ELTIEMPO.COM, EDUARDO BEHRENTZ, 19 de Julio del 2013
Eduardo Behrentz
Pobre familia, pobre país y pobre sociedad sin justicia que será el legado para nuestros hijos.
No es fábula, ficción, ni símil literario. El mismo día del mediático asesinato del agente norteamericano en un taxi de Bogotá, mi primo corrió similar suerte. En el más grotesco coctel de indolencia e inmoralidad, sus verdugos atravesaron pausadamente el vestíbulo de su próspero negocio en el noroccidente de la ciudad y a plena luz del día, y en presencia de múltiples testigos mudos, incluyendo a su hijo de escasos años (a quien llamaré Óscar en esta pieza), le dieron muerte con arma de fuego. Con la frialdad de quienes creen tener plena autoridad para sus acciones, se dieron media vuelta y partieron sin apurar el motor del vehículo de escape.
Quienes no lo conocieron dirán que algo habrá hecho, que algún error terrible habrá cometido, o se aventurarán a proponer la posibilidad de alguna deuda o cuenta pendiente. En el homenaje que le hago en estas líneas no entro en tal discusión. Aún quedamos quienes pensamos que la vida es sagrada. No hay razones ni explicaciones adicionales necesarias.
El pequeño Óscar, gozando de la bella ingenuidad de la niñez, indagó en más de una ocasión en la misa de difuntos en qué momento su papá saldría del cofre para unirse a su juego del momento. Me pregunté cómo le explicamos que no hay regreso mientras agradecía que a mi primogénito, de similar edad, aún le puedo ocultar la verdad del país que será su herencia.
Mientras en La Habana poco se habla de víctimas y de justicia y en Bogotá se manipulan cifras y estadísticas para decirnos que todo está bien, el crimen de mi primo (a diferencia del caso del agente estadounidense) se sumará al infinito y escandaloso prontuario de impunidad de nuestra sociedad. Tan claro lo tenemos que en su sepelio fueron pocas las voces que clamaban justicia.
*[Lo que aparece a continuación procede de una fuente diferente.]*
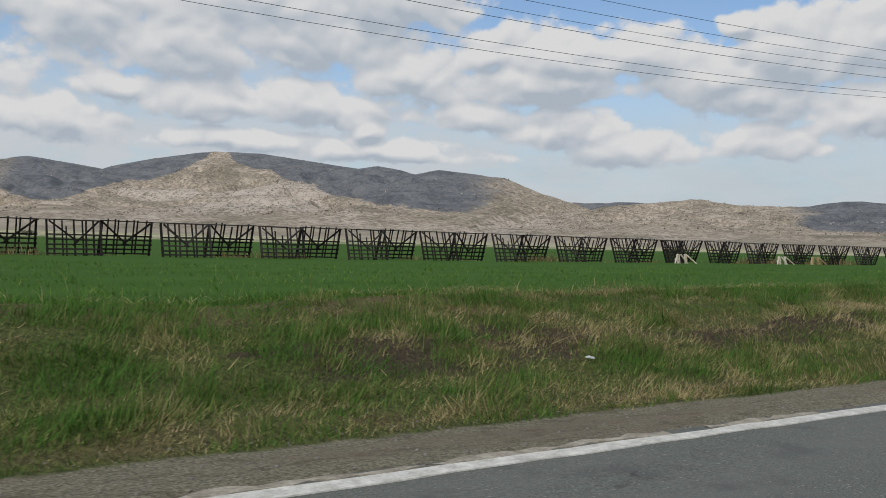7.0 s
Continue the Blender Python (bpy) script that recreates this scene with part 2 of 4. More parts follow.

En su lugar, en evidente testimonio de su vida y obra, se repetía incesantemente su talante de padre, hermano e hijo inmejorable y se recordaban historias de su ambición de éxito y su permanente anhelo de brindar bienestar a quienes lo rodeaban.
Me hallé deseando por un instante que no conozcamos nunca la verdad. Este podría ser mejor desenlace que saber capturado a un asesino solo para verlo luego liberado o condenado a penas irrisorias en el marco de corrupción e irresponsabilidad histórica y centenaria de nuestro sistema judicial. Tal vez prefiero cerrar el capítulo y quedarme con el buen recuerdo de quien me inició en el vicio del tabaco mientras fracasaba en sus intentos de transmitirme su destreza en el juego del billar.
Durante la homilía me encontré rechazando en silencio la declaración del presbítero que aclaraba nuestra obligación católica de otorgar un perdón no solicitado a los autores de la atrocidad mientras era testigo de la vida que daba inicio para una viuda y un huérfano más de nuestra dolida patria. Todo esto mientras la matrona, vestida de negro, le explicaba al séquito que la acompañaba la más simple de las verdades: en una sociedad viable son los hijos quienes entierran a sus padres.
Me demoré en escribir estas líneas esperanzado en encontrar inspiración en el insomnio que sobreviene a la tragedia para poder llegar a alguna conclusión o reflexión que fuese de valor para la audiencia de mis letras. No lo logré. En la frustración y el sinsentido que aún nos agobia, sólo se me ocurre enviarles a los asesinos de mi primo un mal deseo por cada sollozo y cada lágrima derramada en su nombre. Y rematar con mi propio lamento: pobre familia, pobre país y pobre sociedad sin justicia que será el legado para nuestros hijos.